Canterbury Tales is kinda funny because of how rude it is. I liked having to read something like that for school. I recommend finding a fairly easy-to-read translation though. I've seen several and some are downright unintelligible.

Which Gulliver's Travels movie did you see? Was it the really long, live-action almost-miniseries one, or an old cartoon? I used to watch both obsessively.

Muppet Treasure Island rocks. I listen to bits of the soundtrack a lot and I haven't even seen the movie in about a decade.

We should both read The Once and Future King...

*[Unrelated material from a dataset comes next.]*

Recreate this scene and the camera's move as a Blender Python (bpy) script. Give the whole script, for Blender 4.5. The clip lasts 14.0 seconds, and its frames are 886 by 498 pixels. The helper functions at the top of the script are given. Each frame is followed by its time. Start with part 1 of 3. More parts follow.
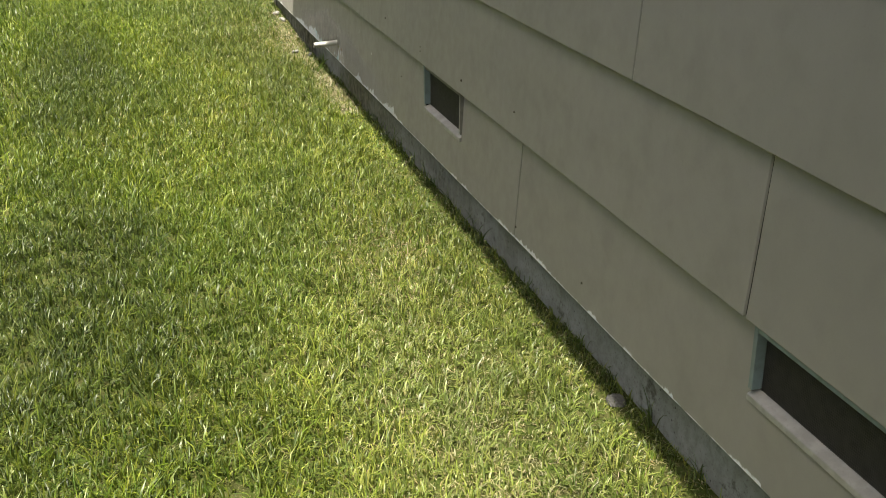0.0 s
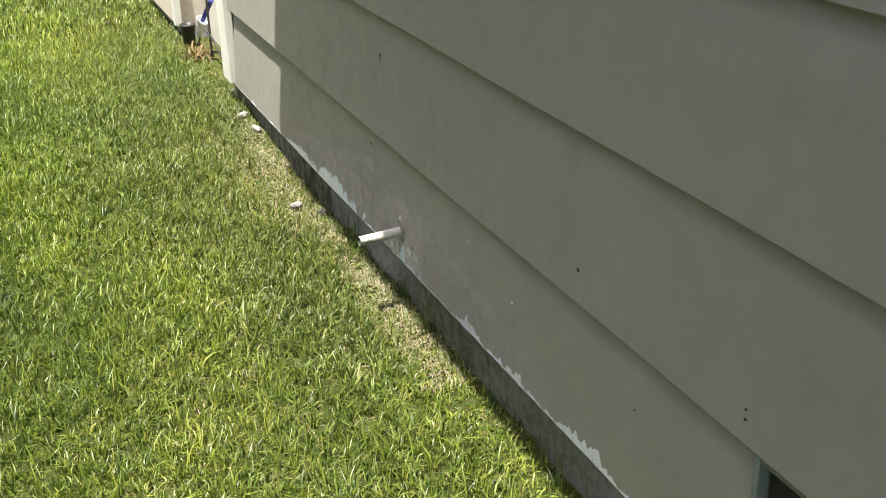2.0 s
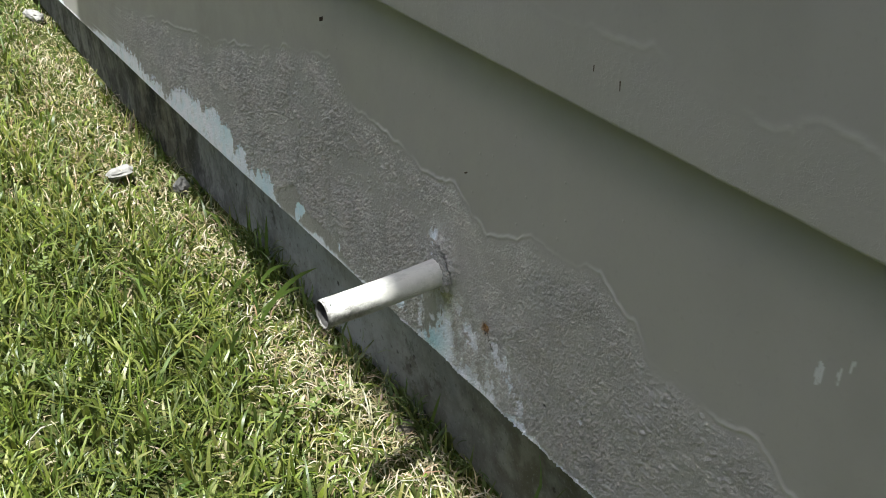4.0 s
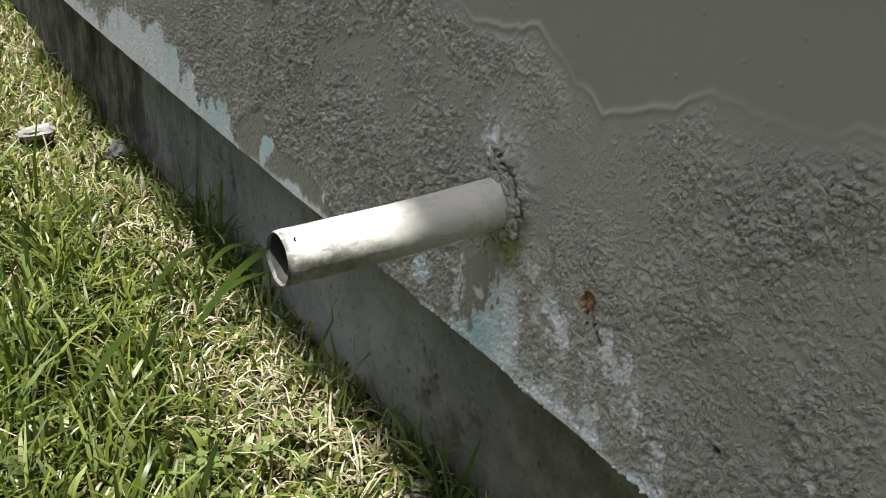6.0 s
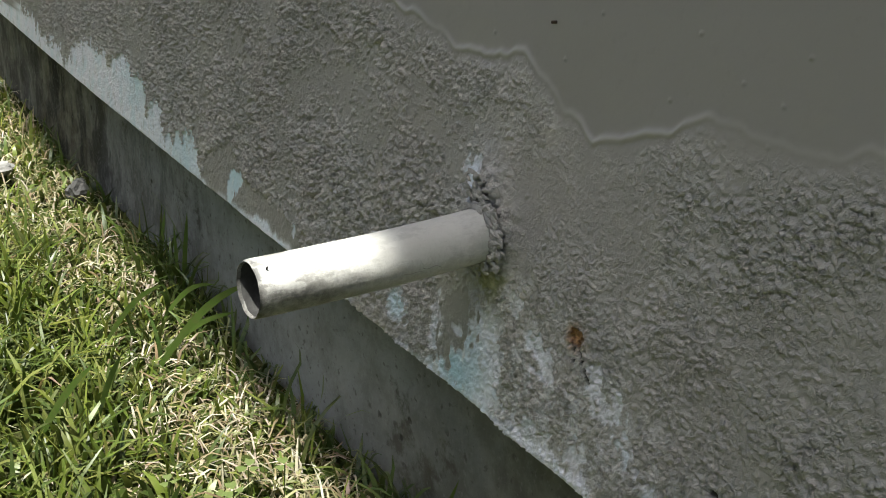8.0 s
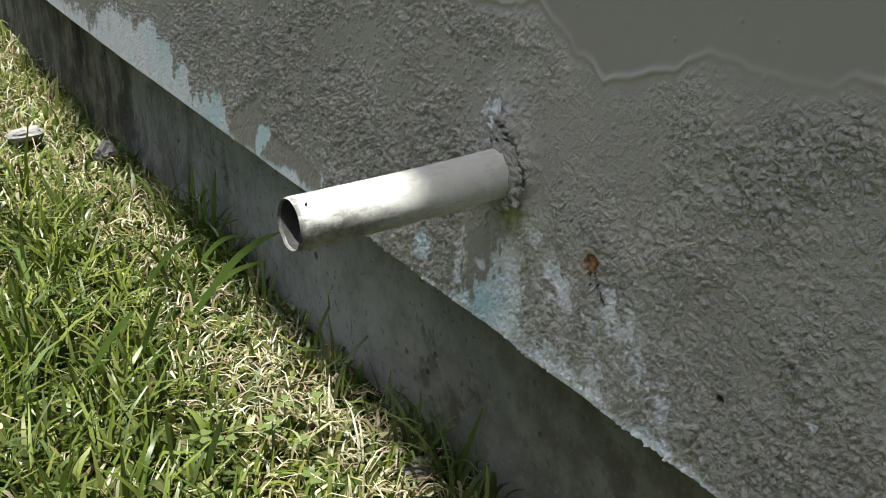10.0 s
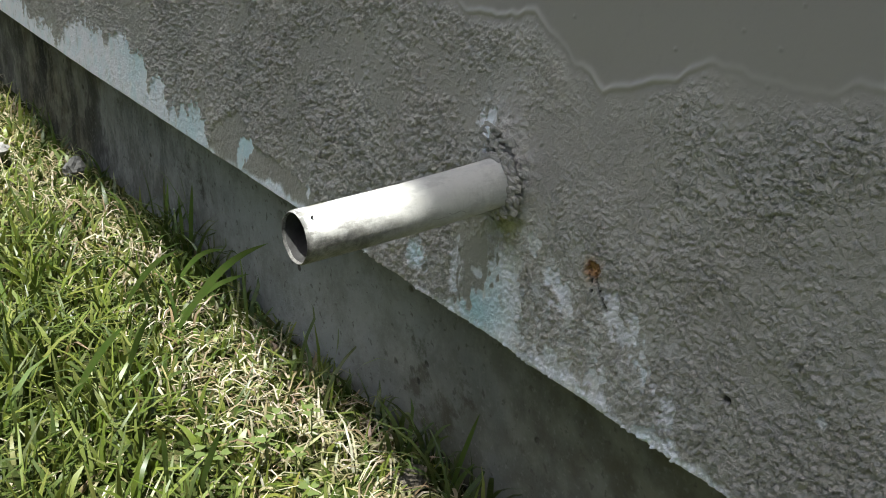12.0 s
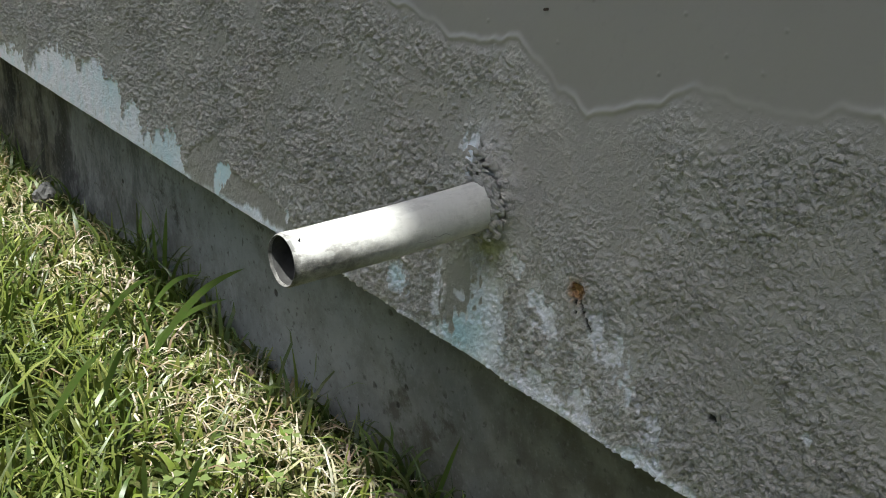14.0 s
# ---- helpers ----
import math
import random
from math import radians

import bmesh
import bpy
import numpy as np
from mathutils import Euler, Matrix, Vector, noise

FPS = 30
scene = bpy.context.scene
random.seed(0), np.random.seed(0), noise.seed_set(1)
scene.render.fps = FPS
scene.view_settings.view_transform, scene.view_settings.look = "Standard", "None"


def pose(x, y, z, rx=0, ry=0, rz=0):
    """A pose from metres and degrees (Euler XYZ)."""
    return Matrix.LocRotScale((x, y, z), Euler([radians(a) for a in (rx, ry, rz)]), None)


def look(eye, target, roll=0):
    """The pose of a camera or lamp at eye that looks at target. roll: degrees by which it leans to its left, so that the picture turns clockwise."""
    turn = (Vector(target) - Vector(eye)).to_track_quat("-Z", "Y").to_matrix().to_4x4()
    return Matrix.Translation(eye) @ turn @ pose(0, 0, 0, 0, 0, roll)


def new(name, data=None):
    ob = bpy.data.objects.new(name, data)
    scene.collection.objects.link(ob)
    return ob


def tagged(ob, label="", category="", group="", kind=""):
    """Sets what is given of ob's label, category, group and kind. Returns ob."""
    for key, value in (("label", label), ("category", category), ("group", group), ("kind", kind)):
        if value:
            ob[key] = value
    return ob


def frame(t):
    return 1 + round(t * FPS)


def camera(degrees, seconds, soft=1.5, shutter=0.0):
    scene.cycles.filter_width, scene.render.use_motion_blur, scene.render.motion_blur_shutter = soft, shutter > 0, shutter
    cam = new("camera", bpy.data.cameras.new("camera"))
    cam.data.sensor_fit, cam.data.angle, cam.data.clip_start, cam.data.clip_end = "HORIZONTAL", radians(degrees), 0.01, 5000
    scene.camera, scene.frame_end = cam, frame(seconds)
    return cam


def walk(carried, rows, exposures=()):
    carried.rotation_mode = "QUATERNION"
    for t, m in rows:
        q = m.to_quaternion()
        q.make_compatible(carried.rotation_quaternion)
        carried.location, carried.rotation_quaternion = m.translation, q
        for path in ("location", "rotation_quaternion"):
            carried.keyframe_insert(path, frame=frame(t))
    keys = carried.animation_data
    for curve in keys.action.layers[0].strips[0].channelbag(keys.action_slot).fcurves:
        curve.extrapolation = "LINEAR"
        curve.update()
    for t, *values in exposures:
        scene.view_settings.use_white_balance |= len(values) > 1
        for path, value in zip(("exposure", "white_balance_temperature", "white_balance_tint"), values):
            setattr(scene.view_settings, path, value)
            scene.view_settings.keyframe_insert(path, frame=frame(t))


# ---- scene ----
cam = camera(44.0, 14.0, soft=0.95)
PATH = [
    (0, (-0.923, -4.368, 1.178), (-0.374, -2.612, 0.393), -0.5),
    (0.3, (-0.945, -4.061, 1.202), (-0.408, -2.297, 0.428), -1.6),
    (0.5, (-0.907, -3.81, 1.237), (-0.384, -2.05, 0.444), -3.4),
    (0.8, (-1.015, -3.534, 1.182), (-0.403, -1.783, 0.434), 0.2),
    (1, (-0.959, -3.252, 1.216), (-0.291, -1.587, 0.331), 0.4),
    (1.2, (-0.934, -3.014, 1.217), (-0.228, -1.357, 0.347), -0.5),
    (1.5, (-0.788, -2.59, 1.199), (-0.187, -0.862, 0.39), -3.7),
    (1.7, (-0.84, -2.477, 1.233), (-0.186, -0.791, 0.379), -1.9),
    (2, (-0.773, -2.107, 1.194), (-0.078, -0.431, 0.353), -1.7),
    (2.3, (-0.769, -1.791, 1.183), (0.084, -0.282, 0.186), 2.2),
    (2.5, (-0.707, -1.564, 1.178), (0.158, -0.071, 0.167), 2.0),
    (2.8, (-0.621, -1.257, 1.099), (0.211, 0.272, 0.113), 2.1),
    (3, (-0.562, -1.09, 1.057), (0.311, 0.364, -0.004), 2.5),
    (3.3, (-0.483, -0.886, 0.961), (0.36, 0.566, -0.125), 1.7),
    (3.5, (-0.424, -0.759, 0.894), (0.401, 0.685, -0.217), -1.6),
    (3.8, (-0.402, -0.663, 0.72), (0.512, 0.807, -0.283), 1.4),
    (4, (-0.374, -0.61, 0.625), (0.543, 0.872, -0.357), 0.1),
    (4.2, (-0.348, -0.553, 0.552), (0.572, 0.913, -0.45), 0.4),
    (6.5, (-0.237, -0.343, 0.373), (0.73, 1.205, -0.445), 3.3),
    (7, (-0.24, -0.34, 0.369), (0.744, 1.203, -0.439), 3.7),
    (7.5, (-0.235, -0.333, 0.365), (0.779, 1.215, -0.392), 3.0),
    (8, (-0.238, -0.33, 0.361), (0.791, 1.21, -0.395), 4.1),
    (8.5, (-0.244, -0.357, 0.363), (0.71, 1.205, -0.444), 2.6),
    (11, (-0.269, -0.357, 0.362), (0.779, 1.144, -0.444), 2.3),
    (11.5, (-0.273, -0.353, 0.365), (0.792, 1.145, -0.422), 2.0),
    (12, (-0.281, -0.349, 0.364), (0.796, 1.136, -0.433), 2.6),
    (12.5, (-0.286, -0.345, 0.363), (0.809, 1.131, -0.426), 2.6),
    (13, (-0.292, -0.344, 0.363), (0.818, 1.121, -0.425), 2.7),
    (13.5, (-0.291, -0.346, 0.363), (0.835, 1.118, -0.405), 2.7),
    (14, (-0.291, -0.347, 0.363), (0.851, 1.115, -0.384), 3.2),
]
walk(cam, [(t, look(eye, target, roll)) for t, eye, target, roll in PATH],
     [(0, 1.16, 7000, 3), (2.0, 1.28, 6550, 4), (2.5, 1.18, 6450, 4), (3.2, 1.10, 6100, 4), (4, 1.08, 6000, 4), (6.5, 0.90, 6300, 5), (8.5, 0.91, 6150, 4), (11, 0.95, 6050, 4), (14, 0.97, 5950, 4)])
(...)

Annnnd never heard of Firebringer.
[info]oneinnabun wrote:
May. 2nd, 2008 07:47 am (UTC)
It was the really long Gulliver's Travels, I think. I remember it being really long. It's probably a bad thing that I remember more of the back of the video case than the actual movie.

I think I might've been too young to really appreciate Muppet Treasure Island, but I usually think the sentence "We're standing in a room with a dead guy!" whenever the opportunity presents itself. That and "This does not look safe!"

Firebringer, by David Clement-Davies, is a book about Deer. The main deer, Ranoch is the Chosen one because he has a leaf mark on his forehead, and around the time when he was born, some evil deer took over the herd. When Ranoch grew up, his birthmark type thing was discovered and he and some of his friends ran away and undertook a journey where they met some deer on a reserve, and at one point Ranoch was saved by a human. In the end, he came back and liberated the herd. The title comes from a part near the end when he picks up a flaming branch and does... something with it.

I only remember that much detail because I read it for school and had to write a story based on it.
[info]vivi314 wrote:
May. 3rd, 2008 02:36 am (UTC)
God of Small Things is basically a chronicle of a family's life in an Indian working class set, and ends up with twincest. Yeeesh. The book was enjoyable until this part. And then you wonder what your English teacher wants you to write in your essay with that kind of plot.
And White Teeth is all about the London working class, this time. All about immigrants, street-wise run-on sentences and such. But really, a good book.
I'll ask a stupid question, be prepared: Is Life of Pi entirely related to mathematics?
[info]oneinnabun wrote:
May. 3rd, 2008 10:35 am (UTC)
I'll have to look out for White Teeth, then.

Life of Pi has nothing to do with maths. It's about this Indian kid named Piscine Patel, who told people to call him Pi because his full name got him picked on. He does mention that it's also a number, though. The second half of the story has Pi adrift in a lifeboat with a tiger for a long time, which I suppose is what makes the book memorable. It's a pretty weird book.